The question of origin is important to Jeff not only in terms of the history of his craft, but also in the materials he uses. None of his lumber is logged; he sources strictly recycled materials or trees that die naturally or are already slated for felling. “Ultimately, I need to kill trees and mine minerals to make the stuff I make,” he says. “But I’d like it to be recycled content or sick trees that need to come down. It’s our responsibility to go responsibly sourced.” With such diversity in our home region, he sees no need to import wood. Often Jeff can tell prospective customers the street the wood in their piece came from.

These recycled materials find a beautiful second life in his expertly crafted pieces. His work features strong sculptural lines and make a centre point of the elegant patterns found naturally in the wood’s surface. Over time he’s incorporated bronze into his work, partnering with a foundry in the Gulf Islands.
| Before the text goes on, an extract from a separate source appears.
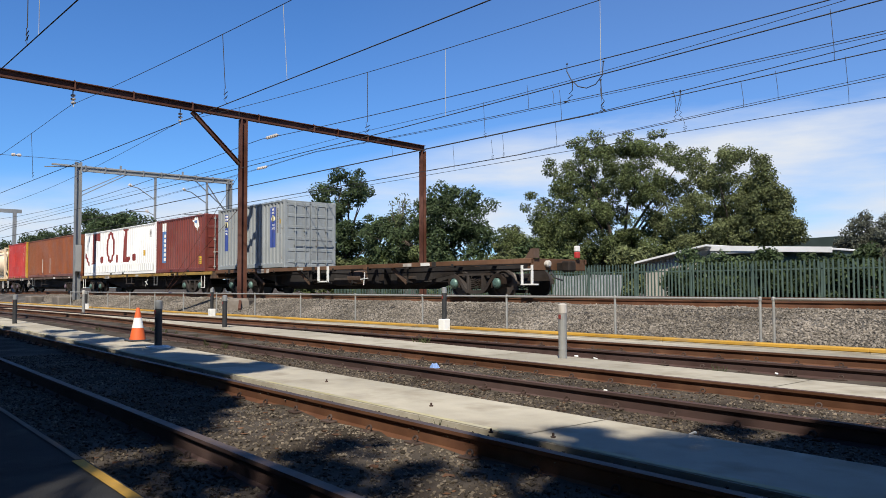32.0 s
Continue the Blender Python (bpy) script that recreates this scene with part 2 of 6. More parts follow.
PAINTS = {}
PAINTS.update({
    "red": ((0.5084, 0.0312, 0.0197), 0.4), "red_fresh": ((0.5412, 0.0246, 0.0115), 0.3), "red_faded": ((0.5166, 0.0697, 0.0541), 0.55),
    "red_patch": ((0.533, 0.0426, 0.0312), 0.5), "red_deep": ((0.451, 0.0295, 0.0221), 0.5), "yellow": ((0.5412, 0.3034, 0.0205), 0.7),
    "teal": ((0.018, 0.2419, 0.3157), 0.5), "teal_light": ((0.0533, 0.3239, 0.3649), 0.6), "teal_dark": ((0.0115, 0.1968, 0.2747), 0.4),
    "orange": ((0.6396, 0.1804, 0.0164), 0.3), "white_box": ((0.87, 0.865, 0.83), 0.06), "cream_box": ((0.66, 0.645, 0.57), 0.12),
    "grey": ((0.4018, 0.4018, 0.3731), 0.5), "grey_blue": ((0.2788, 0.3034, 0.3075), 0.4), "navy": ((0.0287, 0.0426, 0.1189), 0.5),
})
PAINTS.update({
    "navy_dark": ((0.0164, 0.018, 0.0508), 0.6), "blue": ((0.0312, 0.0697, 0.1763), 0.5), "brown": ((0.1763, 0.0574, 0.0328), 0.7),
    "brown_orange": ((0.2337, 0.064, 0.0164), 0.4), "brown_pale": ((0.246, 0.1025, 0.064), 0.9), "maroon": ((0.1681, 0.0303, 0.0205), 0.6),
    "crimson": ((0.3034, 0.0148, 0.0246), 0.4), "green_olive": ((0.1927, 0.2255, 0.0754), 0.7), "green_grass": ((0.1353, 0.2214, 0.0656), 0.7),
    "green_dark": ((0.0131, 0.1353, 0.0451), 0.3), "green_pale": ((0.1517, 0.2829, 0.1599), 0.8), "salmon": ((0.3772, 0.1394, 0.0779), 0.6),
    "cream": ((0.79, 0.62, 0.41), 0.03), "cream_gold": ((0.7, 0.42, 0.14), 0.6), "tank_white": ((0.87, 0.86, 0.81), 0.04),
})
PAINTS.update({
    "frame_blue": ((0.0369, 0.0615, 0.1968), 0.5), "frame_red": ((0.1968, 0.0287, 0.018), 0.7), "frame_dark": ((0.0451, 0.0287, 0.023), 0.8),
    "sign_orange": ((0.697, 0.246, 0.0246), 0.5), "sign_yellow": ((0.656, 0.5084, 0.041), 0.3),
    "sign_cream": ((0.76, 0.7, 0.4), 0.4), "sign_black": ((0.018, 0.018, 0.018), 0.3), "sign_slate": ((0.0451, 0.0533, 0.0533), 0.4),
    "sign_white": ((0.78, 0.77, 0.73), 0.15), "sign_blue": ((0.0287, 0.0615, 0.2706), 0.3), "sign_sky": ((0.082, 0.1886, 0.41), 0.3),
    "sign_red": ((0.451, 0.0246, 0.0205), 0.3), "sign_gold": ((0.5576, 0.3444, 0.0246), 0.3), "sign_maroon": ((0.2132, 0.0246, 0.018), 0.5),
})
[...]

First, it provided an inventive way to disguise and reinforce flaws in the wood by binding them with small, circular bronze inlays. It’s in these practical yet beautiful ideas that Jeff’s style shines through. Later he used the metal in legs for his tables, the warm tone pairing well with darker woods. Now he’s begun making stools entirely of bronze, with the plan to do the same with a table.

Whatever the materials he works with, his pieces are always elegant, streamlined, and sleek. The designs are clever, intuitive and devoid of needless flair. He honed much of his craft during an extensive apprenticeship with New York designer Palo Samko. “I spent many months sanding panels on polished white doors,” Jeff laughs. But he also learned dozens of new techniques and the artistry to apply them in creative ways. While he loved the energy and atmosphere of New York, he decided to make his stand here at home, precisely because of Vancouver’s younger design scene. “There’s not a lot of people here who can say they’ve been doing it for 25 years,” Jeff says. “You have more of a voice here.” He points to younger designers like Omer Arbel from Bocci, Lucas Peet of Andlight, and Christian Woo as three who are on the vanguard of Vancouver design.

While it’s important that his designs look good, they also need to work well. “I approach work with an artistic viewpoint, but I’m not making art,” he says. Engineering and execution are critical. He brings up an idea by Seattle’s Roy McMakin, someone he calls an “artist’s artist,” who coined the idea of “painting with wood.” Jeff thinks of each piece as a composition where one element should flow seamlessly into another.